Lire Les Élixirs du diable comme un Künstlerroman “gothique"
Résumé
Il peut paraître curieux de chercher une réflexion esthétique dans Les Élixirs du diable (1815- 1816), l’œuvre ayant longtemps pâti de son allégeance manifeste aux formes réputées triviales que sont le roman « gothique » anglais ou la Schauerliteratur. Si ce texte sulfureux a tout de même suscité l’intérêt de la critique, c’est d’abord par la mise en scène novatrice qu’il propose d’un moi clivé, à travers le motif du Doppelgänger analysé dès les débuts de la psychanalyse par Otto Rank et Sigmund Freud.
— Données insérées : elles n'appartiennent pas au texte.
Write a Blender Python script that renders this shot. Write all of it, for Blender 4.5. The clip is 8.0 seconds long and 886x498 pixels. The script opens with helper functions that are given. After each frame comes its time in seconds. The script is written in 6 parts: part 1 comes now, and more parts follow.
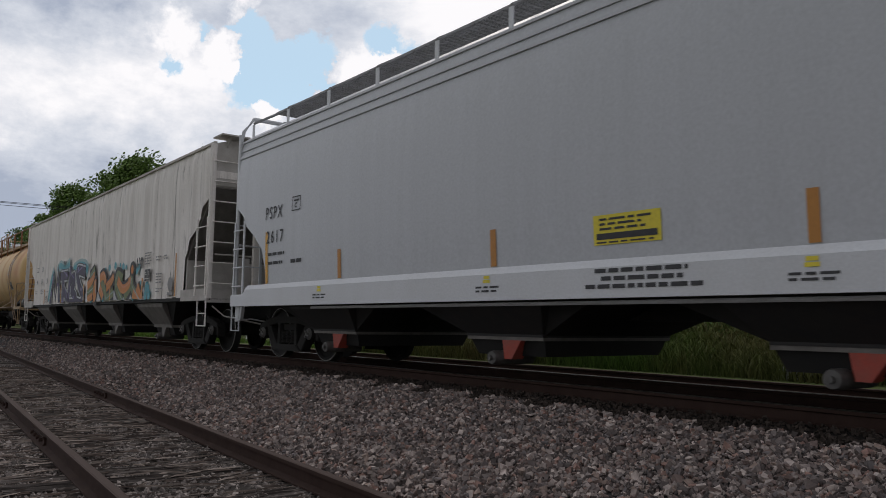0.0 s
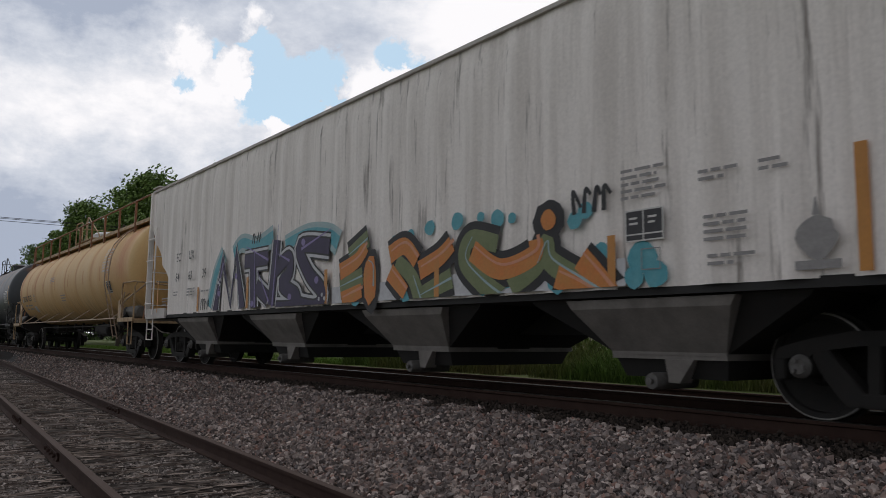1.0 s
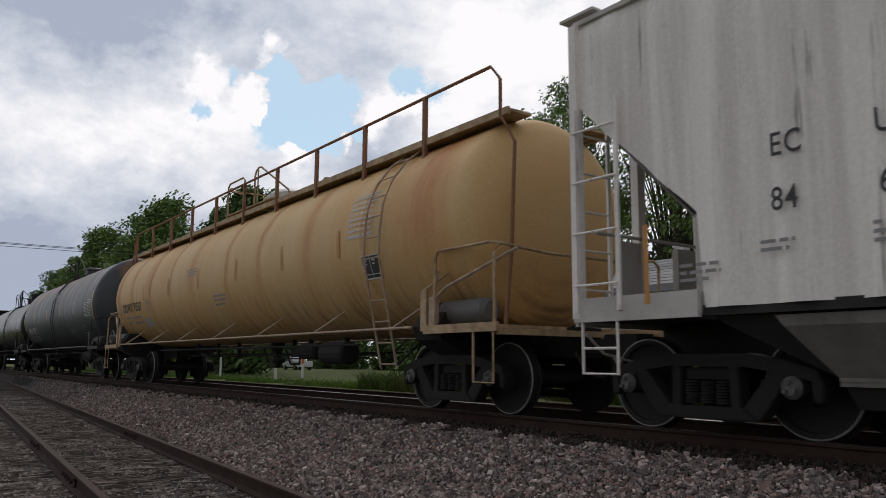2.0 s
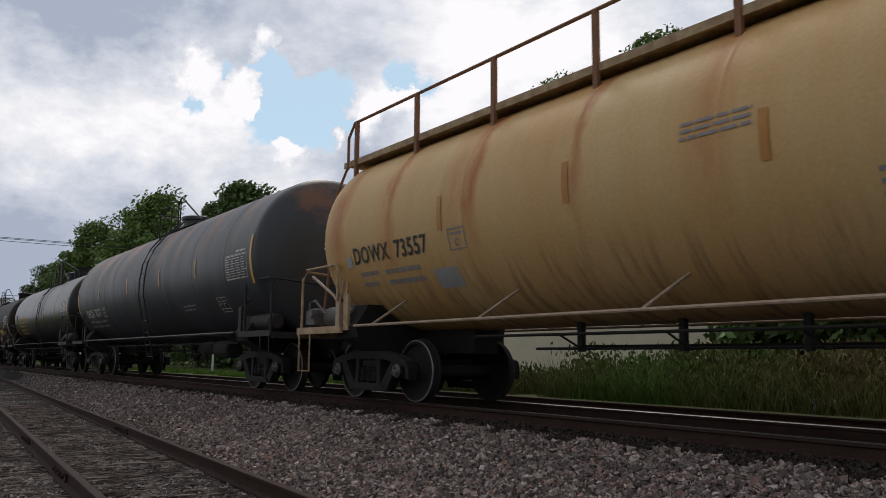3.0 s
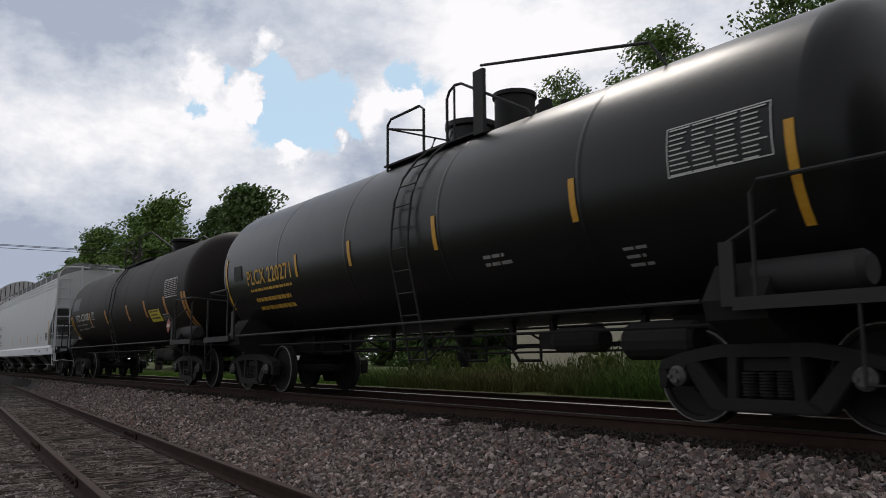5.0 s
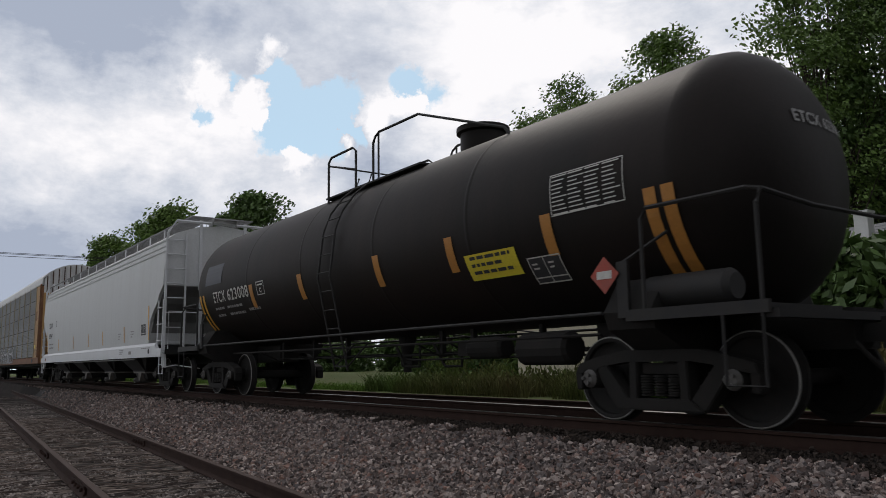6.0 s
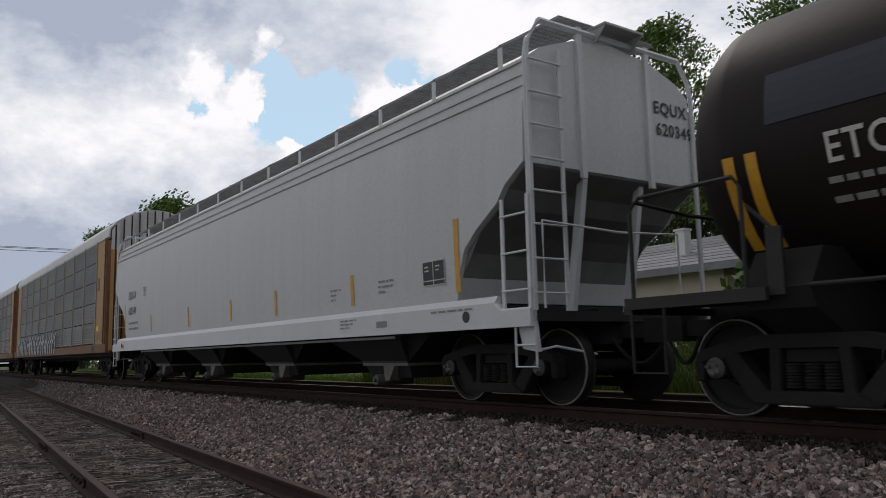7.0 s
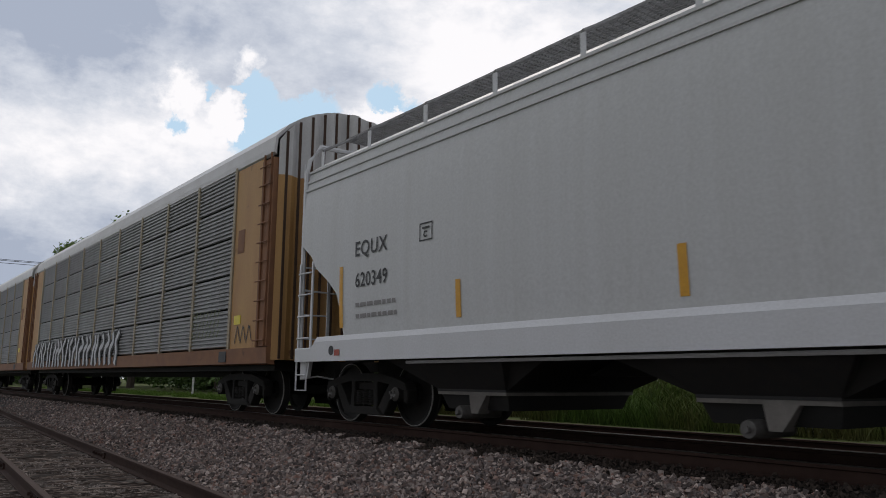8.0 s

Concentrant ses analyses sur le motif du tableau et de son incarnation, qui en constitue aussi l'armature narrative, le germaniste suisse Peter von Matt a le premier dégagé la portée esthétique de l'œuvre, tout en en minimisant la dimension fantastique. On pourrait reprendre cette lecture en revenant au contraire sur la manière dont Hoffmann mêle des emprunts à la Schauerliteratur et au Künstlerroman, pour montrer à la suite d’Alain Muzelle comment l’écrivain modifie l’esthétique du premier romantisme en y introduisant l’incertitude fantastique et la dissonance grotesque.